OPP Use High Tech To Crack Down On 407 Cheats

TORONTO – The OPP has started using new tools to reduce the number of people evading the 407 tolls.

The 407, Ontario’s only tolled highway, is looked after by a 38-officer OPP detachment. The issue of cheating has become serious enough that the OPP and Ontario Trucking Association (OTA) have been meeting to discuss possible solutions.

Up until now, the OTA reports, drivers used various tactics to try to get around the tolls.

Some of those methods:

  • Using a passenger car transponder to get lower rates;
  • Obscuring or moving around the license plates to hide them from cameras;
  • Removing the transponder altogether before the truck drives through gantries;
  • Using an old or faulty transponder;
  • Trying to get shorter distance reads by taking the transponder off and on the dash.

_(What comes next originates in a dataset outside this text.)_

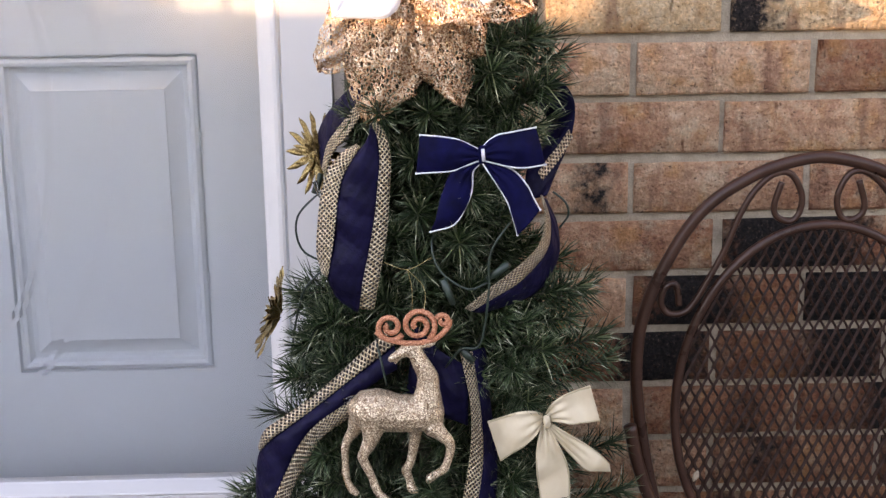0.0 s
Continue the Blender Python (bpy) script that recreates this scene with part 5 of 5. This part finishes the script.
def brick_wall():
    w = thing("wall_north", (0.0, 0.1, 0.0), "weathered tan and red brick house wall", "brick wall", kind="structure")
    for lo, hi in (((-0.0915, 0.0075, -0.12), (3.0, 0.26, 2.7)), ((-3.2, 0.0075, -0.12), (-1.082, 0.26, 2.7)), ((-1.082, 0.0075, 2.262), (-0.0915, 0.26, 2.7)), ((-1.082, 0.032, -0.12), (-0.0915, 0.26, 0.195))):
        part("mortar", box(bmesh.new(), lo, hi), M_MORTAR, w, "grey sandy mortar joints", smooth=False)
    full = [brick_mesh(0.1940, s) for s in range(5)]
    half_end, full_end = brick_mesh(0.0865, 9), brick_mesh(0.1880, 12)
    rnd = random.Random(8)
    rest = []
    for r in range(-24, 16):
        zc = TOP - (r + 0.5) * COURSE
        if zc < -0.1:
            continue
        x0 = 0.1 if r % 2 == 0 else -0.0016
        for k in range(-16, 15):
            a = x0 + k * RUN
            me, cx = rnd.choice(full), a + RUN / 2
            if r % 2 and k == -1:
                me, cx = half_end, (a + 0.1115 + a + RUN) / 2 - 0.0023
            elif r % 2 == 0 and k == -1:
                me, cx = full_end, (-0.0925 + 0.0955) / 2
            elif a < -0.11 and a + RUN > -1.115 and zc < 2.25:
                continue
            elif a < -3.1 or a > 2.8:
                continue
            jx, jz, jy, tilt = rnd.uniform(-0.002, 0.002), rnd.uniform(-0.0012, 0.0012), rnd.uniform(-0.0015, 0.0015), rnd.uniform(-0.006, 0.006)
            near = -0.2 < cx < 0.85 and 0.0 < zc < 1.3
            tone = TONES.get((r, k), (rnd.choice((0.05, 0.15, 0.25, 0.3, 0.55)), rnd.random(), rnd.choice((0, 0, 0, 0.15, 0.3))))
            if near:
                ob = new("brick", me)
                ob.parent = w
                ob.matrix_parent_inverse = Matrix.Translation((0, -0.1, 0))
                ob.matrix_basis = Matrix.Translation((cx + jx, jy, zc + jz)) @ Matrix.Rotation(tilt, 4, "Y")
                ob.color = ((tone[0] + 0.4) / 1.5, tone[1], tone[2], rnd.uniform(0.86, 1.04) * (0.40 if (r, k) == (-1, -1) else 1.0) * (1.0 - 0.38 * min(1.0, max(0.0, tone[0]) * 1.15)))
            else:
                rest.append((cx, zc))
    verts, faces = [], []
    for cx, zc in rest:
        q = len(verts)
        for y in (0.0, 0.02):
            verts += [(cx - 0.097, y, zc - 0.0288), (cx + 0.097, y, zc - 0.0288), (cx + 0.097, y, zc + 0.0288), (cx - 0.097, y, zc + 0.0288)]
        faces += [(q, q + 1, q + 2, q + 3), (q + 1, q, q + 4, q + 5), (q + 2, q + 1, q + 5, q + 6), (q + 3, q + 2, q + 6, q + 7), (q, q + 3, q + 7, q + 4)]
    me = bpy.data.meshes.new("bricks")
    me.from_pydata(verts, [], faces)
    me.materials.append(M_BRICK)
    ob = new("bricks", me)
    ob.color = (0.43, 0.0, 0.0, 1.0)
    ob.parent = w
    ob.matrix_parent_inverse = Matrix.Translation((0, -0.1, 0))
    tagged(ob, kind="stuff")
    return w


WALL = brick_wall()
bpy.context.view_layer.update()
for child in WALL.children:
    if child.name.startswith("mortar"):
        child.matrix_parent_inverse = WALL.matrix_world.inverted()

The detachment of police officers, first dispatched in 2006, has cut down on commercial and civilian vehicle cheating-avoiding paying the tolls-considerably, but that kind of illegal activity has not been squashed entirely. But the OPP’s new technology makes it much easier to catch cheating drivers.

Certain units will now be equipped with new technology that can identify all of the tactics above, with devices on both sides of the police car that can scan passing vehicles. The devices can detect non-working transponders, faulty transponders, and trucks that don’t have a transponder at all.

The OTA also reminds carriers, especially those that have operations in the U.S., that E-ZPass is not-and will not be accepted as-a substitute for a 407 transponder.